• WORK TO DO:
Please write out the material below exactly as given.

• DATASET SECTION:
'''

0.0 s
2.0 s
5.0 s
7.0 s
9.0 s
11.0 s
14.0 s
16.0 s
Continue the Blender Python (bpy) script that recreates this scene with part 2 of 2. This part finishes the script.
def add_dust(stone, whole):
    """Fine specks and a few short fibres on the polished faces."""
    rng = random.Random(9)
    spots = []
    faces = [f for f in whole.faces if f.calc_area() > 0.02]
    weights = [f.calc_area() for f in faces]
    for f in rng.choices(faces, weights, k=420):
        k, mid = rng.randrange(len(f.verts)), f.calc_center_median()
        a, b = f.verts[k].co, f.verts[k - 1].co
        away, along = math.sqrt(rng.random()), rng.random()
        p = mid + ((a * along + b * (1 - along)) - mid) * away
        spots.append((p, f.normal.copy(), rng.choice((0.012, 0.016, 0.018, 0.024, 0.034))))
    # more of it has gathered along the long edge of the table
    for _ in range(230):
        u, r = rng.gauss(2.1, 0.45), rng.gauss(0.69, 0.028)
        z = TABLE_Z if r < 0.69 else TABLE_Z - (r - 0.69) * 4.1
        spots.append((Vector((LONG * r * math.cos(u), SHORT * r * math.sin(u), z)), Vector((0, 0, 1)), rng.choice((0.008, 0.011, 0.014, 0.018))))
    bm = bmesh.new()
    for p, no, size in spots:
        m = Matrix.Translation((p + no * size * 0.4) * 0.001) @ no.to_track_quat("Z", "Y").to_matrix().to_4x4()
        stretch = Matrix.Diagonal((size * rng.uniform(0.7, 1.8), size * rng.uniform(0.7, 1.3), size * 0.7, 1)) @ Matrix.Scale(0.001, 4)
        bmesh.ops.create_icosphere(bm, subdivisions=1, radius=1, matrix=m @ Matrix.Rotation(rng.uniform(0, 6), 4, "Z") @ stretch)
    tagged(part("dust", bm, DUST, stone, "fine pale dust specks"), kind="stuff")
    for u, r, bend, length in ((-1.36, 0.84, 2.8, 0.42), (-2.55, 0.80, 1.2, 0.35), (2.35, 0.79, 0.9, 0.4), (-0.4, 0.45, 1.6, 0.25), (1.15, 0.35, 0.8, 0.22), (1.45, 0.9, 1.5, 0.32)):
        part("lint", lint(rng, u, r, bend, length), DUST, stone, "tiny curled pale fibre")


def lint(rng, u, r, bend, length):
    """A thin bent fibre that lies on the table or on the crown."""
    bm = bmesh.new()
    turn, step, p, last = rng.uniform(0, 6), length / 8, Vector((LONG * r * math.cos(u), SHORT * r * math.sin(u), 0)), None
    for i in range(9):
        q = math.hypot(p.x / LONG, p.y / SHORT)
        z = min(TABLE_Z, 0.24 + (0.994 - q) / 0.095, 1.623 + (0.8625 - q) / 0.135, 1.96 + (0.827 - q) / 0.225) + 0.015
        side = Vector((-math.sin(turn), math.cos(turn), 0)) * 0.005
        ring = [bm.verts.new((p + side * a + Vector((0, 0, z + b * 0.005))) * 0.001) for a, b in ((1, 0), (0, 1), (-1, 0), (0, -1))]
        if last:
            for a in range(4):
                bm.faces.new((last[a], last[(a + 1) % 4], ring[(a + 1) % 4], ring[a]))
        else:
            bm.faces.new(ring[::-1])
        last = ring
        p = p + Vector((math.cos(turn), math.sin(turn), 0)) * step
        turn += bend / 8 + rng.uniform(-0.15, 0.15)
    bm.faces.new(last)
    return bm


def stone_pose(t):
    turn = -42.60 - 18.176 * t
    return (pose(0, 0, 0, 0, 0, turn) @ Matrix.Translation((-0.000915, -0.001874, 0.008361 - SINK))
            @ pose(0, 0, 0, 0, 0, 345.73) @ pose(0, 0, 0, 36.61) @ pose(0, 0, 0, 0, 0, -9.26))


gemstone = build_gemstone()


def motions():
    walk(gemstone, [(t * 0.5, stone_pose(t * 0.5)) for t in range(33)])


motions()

'''

• RESPONSE:
0.0 s
2.0 s
5.0 s
7.0 s
9.0 s
11.0 s
14.0 s
16.0 s
Continue the Blender Python (bpy) script that recreates this scene with part 2 of 2. This part finishes the script.
def add_dust(stone, whole):
    """Fine specks and a few short fibres on the polished faces."""
    rng = random.Random(9)
    spots = []
    faces = [f for f in whole.faces if f.calc_area() > 0.02]
    weights = [f.calc_area() for f in faces]
    for f in rng.choices(faces, weights, k=420):
        k, mid = rng.randrange(len(f.verts)), f.calc_center_median()
        a, b = f.verts[k].co, f.verts[k - 1].co
        away, along = math.sqrt(rng.random()), rng.random()
        p = mid + ((a * along + b * (1 - along)) - mid) * away
        spots.append((p, f.normal.copy(), rng.choice((0.012, 0.016, 0.018, 0.024, 0.034))))
    # more of it has gathered along the long edge of the table
    for _ in range(230):
        u, r = rng.gauss(2.1, 0.45), rng.gauss(0.69, 0.028)
        z = TABLE_Z if r < 0.69 else TABLE_Z - (r - 0.69) * 4.1
        spots.append((Vector((LONG * r * math.cos(u), SHORT * r * math.sin(u), z)), Vector((0, 0, 1)), rng.choice((0.008, 0.011, 0.014, 0.018))))
    bm = bmesh.new()
    for p, no, size in spots:
        m = Matrix.Translation((p + no * size * 0.4) * 0.001) @ no.to_track_quat("Z", "Y").to_matrix().to_4x4()
        stretch = Matrix.Diagonal((size * rng.uniform(0.7, 1.8), size * rng.uniform(0.7, 1.3), size * 0.7, 1)) @ Matrix.Scale(0.001, 4)
        bmesh.ops.create_icosphere(bm, subdivisions=1, radius=1, matrix=m @ Matrix.Rotation(rng.uniform(0, 6), 4, "Z") @ stretch)
    tagged(part("dust", bm, DUST, stone, "fine pale dust specks"), kind="stuff")
    for u, r, bend, length in ((-1.36, 0.84, 2.8, 0.42), (-2.55, 0.80, 1.2, 0.35), (2.35, 0.79, 0.9, 0.4), (-0.4, 0.45, 1.6, 0.25), (1.15, 0.35, 0.8, 0.22), (1.45, 0.9, 1.5, 0.32)):
        part("lint", lint(rng, u, r, bend, length), DUST, stone, "tiny curled pale fibre")


def lint(rng, u, r, bend, length):
    """A thin bent fibre that lies on the table or on the crown."""
    bm = bmesh.new()
    turn, step, p, last = rng.uniform(0, 6), length / 8, Vector((LONG * r * math.cos(u), SHORT * r * math.sin(u), 0)), None
    for i in range(9):
        q = math.hypot(p.x / LONG, p.y / SHORT)
        z = min(TABLE_Z, 0.24 + (0.994 - q) / 0.095, 1.623 + (0.8625 - q) / 0.135, 1.96 + (0.827 - q) / 0.225) + 0.015
        side = Vector((-math.sin(turn), math.cos(turn), 0)) * 0.005
        ring = [bm.verts.new((p + side * a + Vector((0, 0, z + b * 0.005))) * 0.001) for a, b in ((1, 0), (0, 1), (-1, 0), (0, -1))]
        if last:
            for a in range(4):
                bm.faces.new((last[a], last[(a + 1) % 4], ring[(a + 1) % 4], ring[a]))
        else:
            bm.faces.new(ring[::-1])
        last = ring
        p = p + Vector((math.cos(turn), math.sin(turn), 0)) * step
        turn += bend / 8 + rng.uniform(-0.15, 0.15)
    bm.faces.new(last)
    return bm


def stone_pose(t):
    turn = -42.60 - 18.176 * t
    return (pose(0, 0, 0, 0, 0, turn) @ Matrix.Translation((-0.000915, -0.001874, 0.008361 - SINK))
            @ pose(0, 0, 0, 0, 0, 345.73) @ pose(0, 0, 0, 36.61) @ pose(0, 0, 0, 0, 0, -9.26))


gemstone = build_gemstone()


def motions():
    walk(gemstone, [(t * 0.5, stone_pose(t * 0.5)) for t in range(33)])


motions()